What to produce
Set down exactly the lines from the one with "for curve in" to the one with "scene.view_settings.keyframe_insert(path, frame=frame(t))", both included, and no line outside that range.

Provided material

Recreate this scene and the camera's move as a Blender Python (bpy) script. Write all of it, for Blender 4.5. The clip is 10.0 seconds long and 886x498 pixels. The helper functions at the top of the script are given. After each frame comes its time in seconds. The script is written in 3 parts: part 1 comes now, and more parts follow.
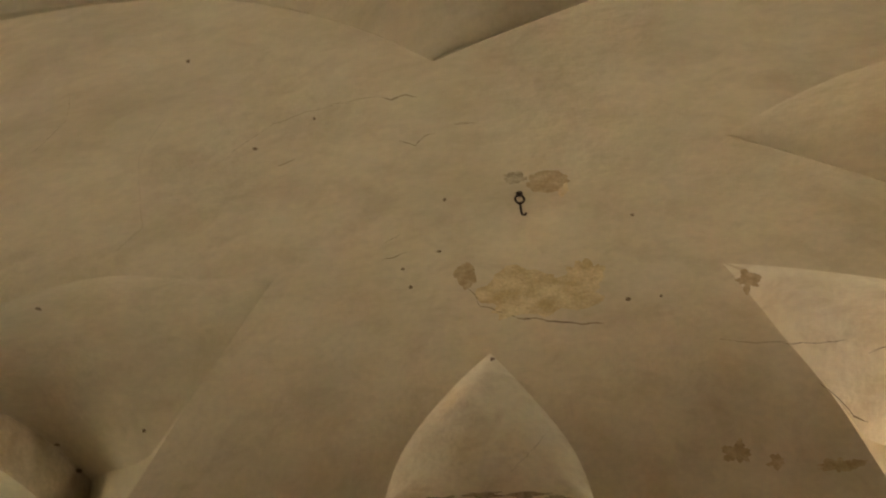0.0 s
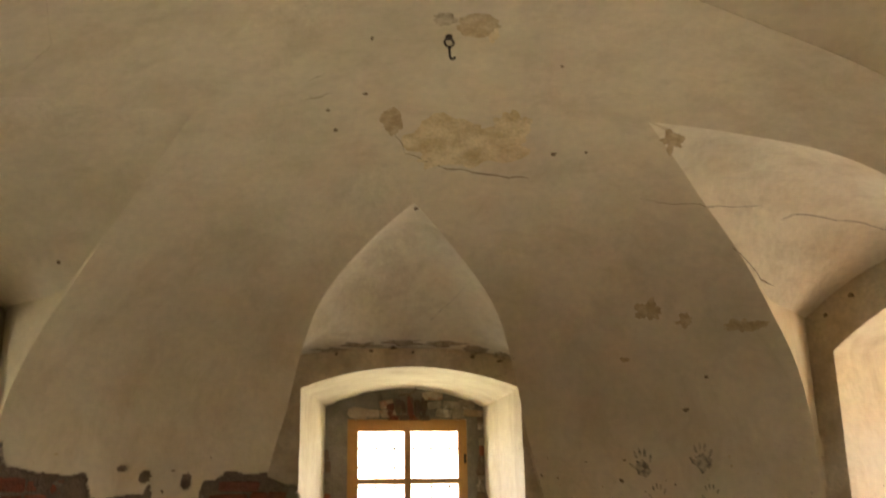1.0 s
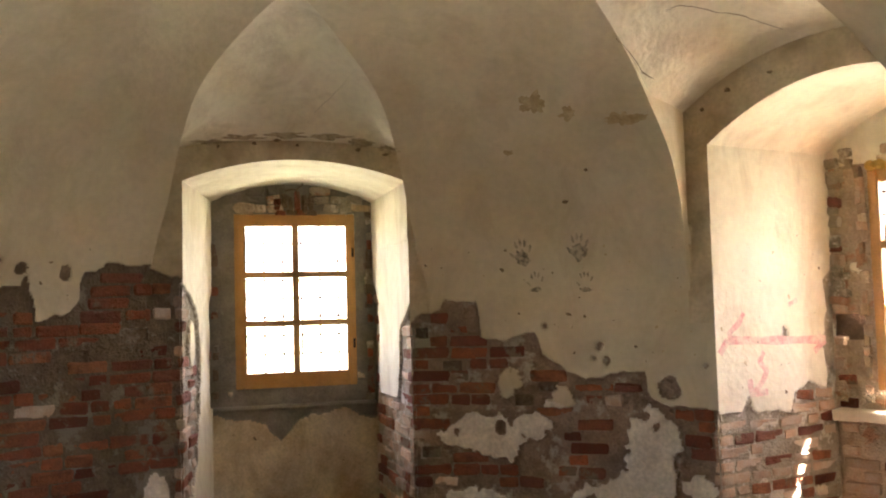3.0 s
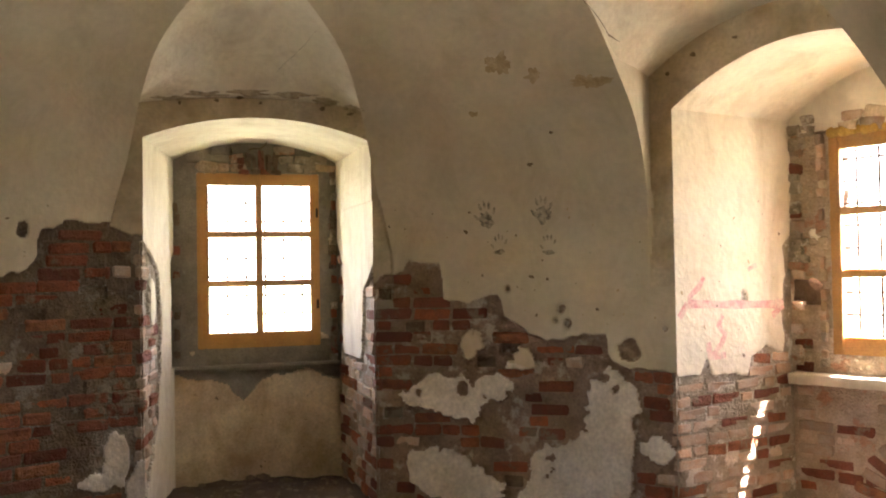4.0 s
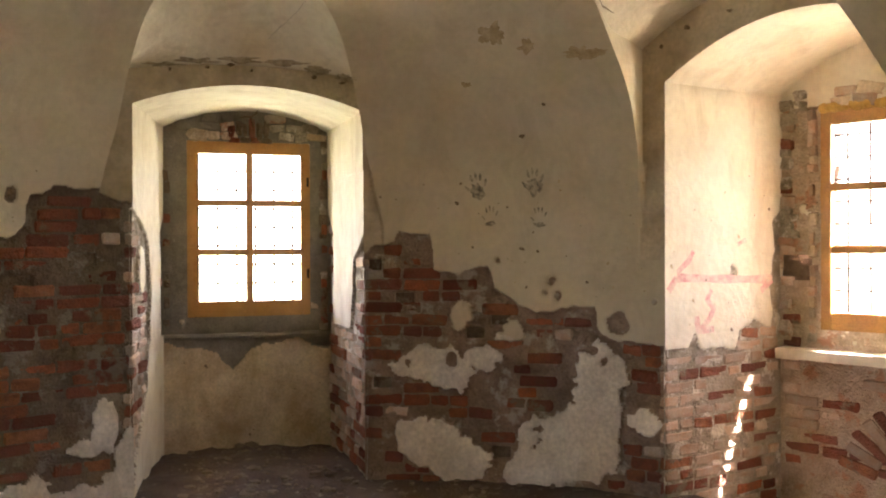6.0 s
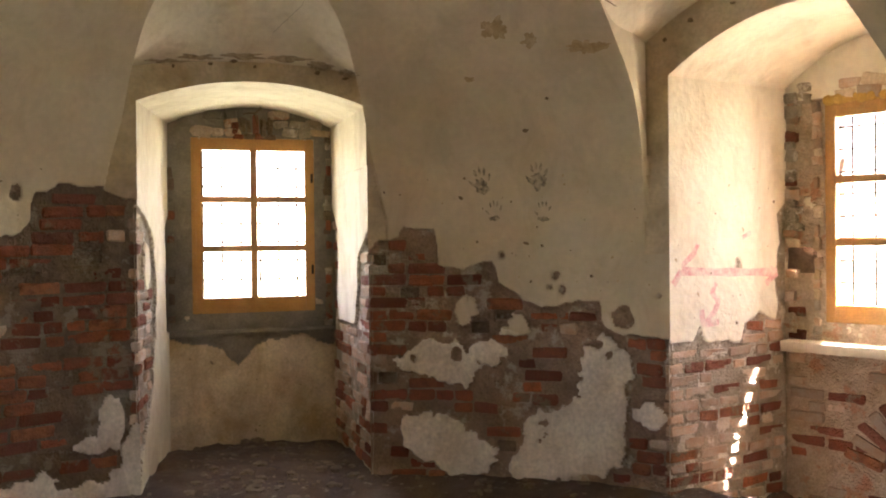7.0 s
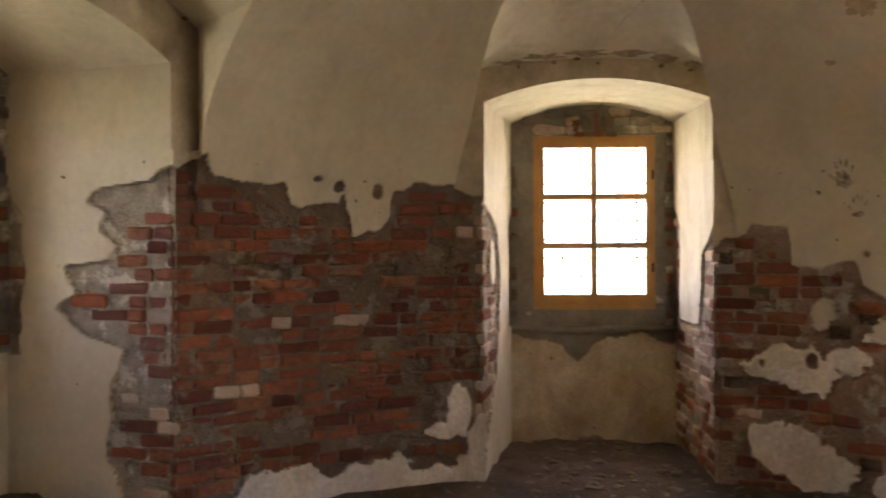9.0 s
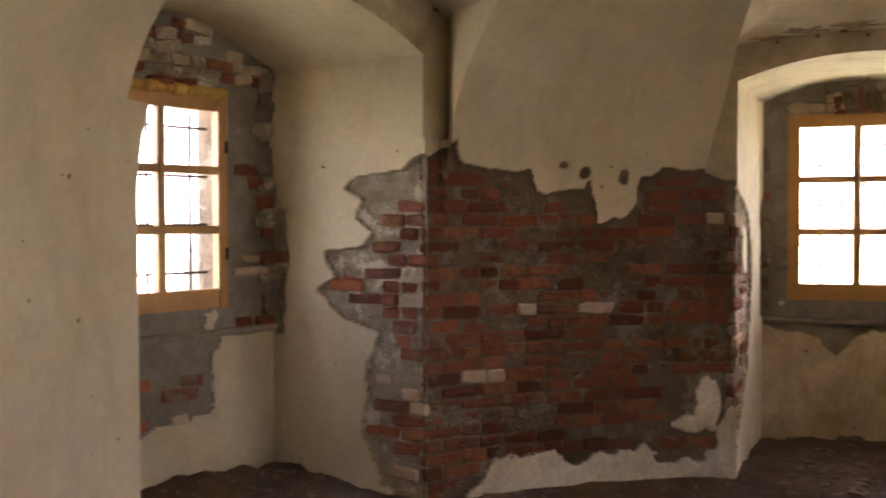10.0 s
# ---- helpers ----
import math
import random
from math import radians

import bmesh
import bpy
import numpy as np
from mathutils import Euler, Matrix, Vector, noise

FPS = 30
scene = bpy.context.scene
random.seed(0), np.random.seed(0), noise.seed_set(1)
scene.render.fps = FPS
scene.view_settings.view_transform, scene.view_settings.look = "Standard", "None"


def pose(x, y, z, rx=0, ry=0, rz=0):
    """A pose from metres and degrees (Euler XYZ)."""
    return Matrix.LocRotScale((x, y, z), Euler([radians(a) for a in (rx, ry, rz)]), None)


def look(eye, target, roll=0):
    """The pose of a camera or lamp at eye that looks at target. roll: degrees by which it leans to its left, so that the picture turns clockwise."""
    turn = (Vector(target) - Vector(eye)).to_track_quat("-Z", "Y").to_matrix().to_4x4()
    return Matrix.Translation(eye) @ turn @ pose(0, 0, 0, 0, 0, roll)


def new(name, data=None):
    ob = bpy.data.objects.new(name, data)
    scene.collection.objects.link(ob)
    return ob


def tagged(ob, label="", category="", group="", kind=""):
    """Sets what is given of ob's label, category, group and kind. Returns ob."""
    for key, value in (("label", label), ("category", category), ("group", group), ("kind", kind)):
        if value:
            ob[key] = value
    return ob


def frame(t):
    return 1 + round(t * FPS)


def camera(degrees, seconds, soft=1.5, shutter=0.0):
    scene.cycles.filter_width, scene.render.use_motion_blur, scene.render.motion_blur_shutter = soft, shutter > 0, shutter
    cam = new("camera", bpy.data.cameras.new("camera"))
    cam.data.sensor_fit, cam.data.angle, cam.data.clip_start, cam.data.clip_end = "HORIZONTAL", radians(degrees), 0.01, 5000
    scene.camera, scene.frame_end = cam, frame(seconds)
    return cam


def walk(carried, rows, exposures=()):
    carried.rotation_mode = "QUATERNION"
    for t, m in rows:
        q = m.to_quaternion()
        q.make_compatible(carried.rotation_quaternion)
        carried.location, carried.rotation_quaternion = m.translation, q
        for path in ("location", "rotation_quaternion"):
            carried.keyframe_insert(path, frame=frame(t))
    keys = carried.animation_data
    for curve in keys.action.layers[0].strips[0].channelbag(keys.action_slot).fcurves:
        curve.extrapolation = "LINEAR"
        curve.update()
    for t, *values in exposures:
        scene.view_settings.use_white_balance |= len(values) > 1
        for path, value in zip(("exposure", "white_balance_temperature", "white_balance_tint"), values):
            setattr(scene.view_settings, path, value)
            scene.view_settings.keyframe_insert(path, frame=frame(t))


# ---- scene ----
cam = camera(50.47, 10.0, soft=2.0, shutter=0.3)
ROWS = [
    (0.0, -0.198, -0.077, 1.799, 113.81, 2.28, -5.01),
    (0.5, -0.164, -0.067, 1.795, 109.94, 1.33, -7.51),
    (1.0, -0.131, -0.034, 1.721, 105.48, 0.86, -9.58),
    (1.5, -0.109, -0.016, 1.671, 101.19, 0.58, -11.59),
    (2.0, -0.101, -0.018, 1.654, 97.46, 0.82, -13.79),
    (2.5, -0.071, -0.015, 1.639, 95.29, 1.33, -14.72),
    (4.0, -0.008, -0.010, 1.608, 91.49, 0.96, -17.63),
    (4.5, -0.004, -0.005, 1.598, 90.86, 0.24, -18.03),
    (5.0, 0.000, -0.000, 1.595, 90.23, 0.03, -18.26),
    (5.5, -0.005, -0.004, 1.596, 90.00, 0.12, -18.23),
    (7.0, -0.001, -0.009, 1.597, 89.52, 0.63, -17.89),
    (7.5, -0.001, -0.011, 1.597, 89.61, 0.81, -16.55),
    (8.0, -0.011, 0.007, 1.611, 89.52, 0.69, -11.68),
    (8.5, -0.020, 0.028, 1.586, 89.69, 0.59, -5.37),
    (9.0, -0.054, 0.054, 1.580, 89.66, 0.27, 2.12),
    (9.5, -0.108, 0.064, 1.587, 89.25, 0.43, 9.15),
    (10.0, -0.194, 0.076, 1.625, 88.45, 0.17, 15.64),
]
EXPOSURES = [(0.0, 5.43, 8300, 27), (1.0, 5.57, 7950, 27), (2.5, 5.93, 6950, 26), (7.5, 5.96, 6900, 28), (10.0, 5.5, 7350, 34)]
walk(cam, [(t, pose(*row)) for t, *row in ROWS], EXPOSURES)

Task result
    for curve in keys.action.layers[0].strips[0].channelbag(keys.action_slot).fcurves:
        curve.extrapolation = "LINEAR"
        curve.update()
    for t, *values in exposures:
        scene.view_settings.use_white_balance |= len(values) > 1
        for path, value in zip(("exposure", "white_balance_temperature", "white_balance_tint"), values):
            setattr(scene.view_settings, path, value)
            scene.view_settings.keyframe_insert(path, frame=frame(t))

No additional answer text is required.